Problems Over? No, Says One Analyst

Credit Union Journal  |  Monday, October 4, 2010 | By Ray Birch, Reporter

Special Report: Corporate Rule

LAKE BLUFF, Ill.-The economist who accurately predicted the cost of the corporate rescue continues to believe NCUA's corporate assessment plan will not work, and that the corporate credit union system will not be around in the next three to five years.

In fact, that same analyst is predicting the Federal Reserve will eventually have to step in to help credit unions.

In an interview with Credit Union Journal that appeared in the July 19 issue, Mike Moebs, CEO/economist of Moebs $ervices, projected the price of the corporate bailout would be $17 billion-more than twice NCUA estimates at the time and less than $1 billion off the total recently announced by the regulator. Moebs made the prediction after his firm combed for months through data, including examining the PIMCO assessments, call report data from hundreds of CUs and banks that have gone under, and by working with private equity firms to gain a firm handle on the true state of the housing market.

Moebs based his latest observation that the NCUA's assessment plan will fail and the Fed will step in, eliminating the role of the corporates in the process, based on the price tag for the corporate relief.

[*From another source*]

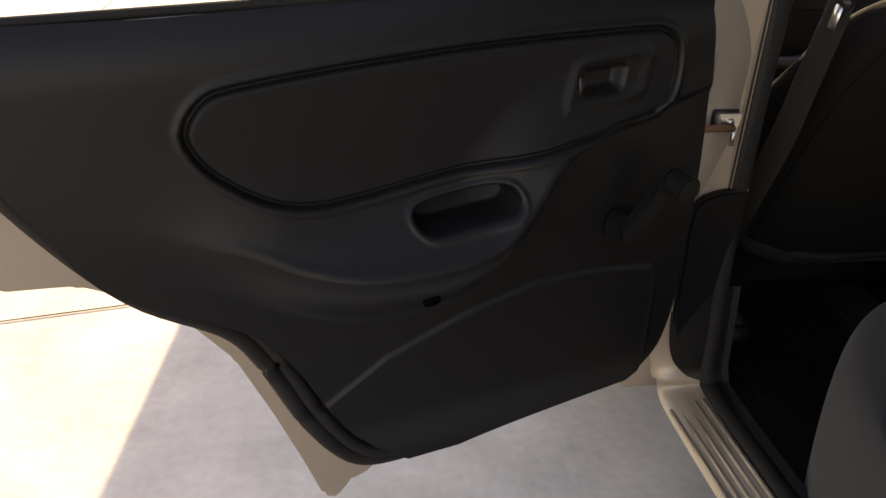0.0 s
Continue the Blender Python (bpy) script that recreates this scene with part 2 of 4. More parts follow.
def box(x0, x1, y0, y1, z0, z1, bevel=0.0, seg=2):
    bm = bmesh.new()
    bmesh.ops.create_cube(bm, size=1)
    for v in bm.verts:
        v.co = Vector(((x0 + x1) / 2 + v.co.x * (x1 - x0), (y0 + y1) / 2 + v.co.y * (y1 - y0), (z0 + z1) / 2 + v.co.z * (z1 - z0)))
    if bevel:
        bmesh.ops.bevel(bm, geom=bm.edges[:], offset=bevel, segments=seg, affect='EDGES')
    return crisp(bm)


def crisp(bm):
    """Keeps flat faces flat beside their bevels."""
    for e in bm.edges:
        if len(e.link_faces) == 2 and e.calc_face_angle() > .3:
            e.smooth = False
    return bm


def turn(bm, m):
    bmesh.ops.transform(bm, matrix=m, verts=bm.verts)
    return bm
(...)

Despite natural-person CU payments being stretched out, the cost will be too great for credit unions to bear.

"These assessments will kill the credit union system," Moebs told Credit Union Journal. "The Fed will step in when they see too many credit unions, especially smaller ones, go under."

Moebs believes the Fed will take over the service role of corporates, and should turn to private equity, not taxpayers, to cover the cost of the legacy assets, likely an additional $10 to $15 billion.

"I don't think the corporates are viable anymore, just as I do not believe Fannie Mae and Freddie Mac are viable anymore," asserted Moebs. "The Fed has to step in and stabilize the corporate problems and eventually bring in the private sector, in the form of private equity, to assist in effectively getting past this problem. Then Fed needs to take over the role of securitization."

Moebs said securitization needs to be redefined, in the context that there will be guaranteed securitization (the Fed) and non-guaranteed securitization (private sector). Private sector securitization will come with a higher charge. "That's where all this is going," said Moebs. "Do this, and this mess gets cleaned up in five years, maybe as little as three years."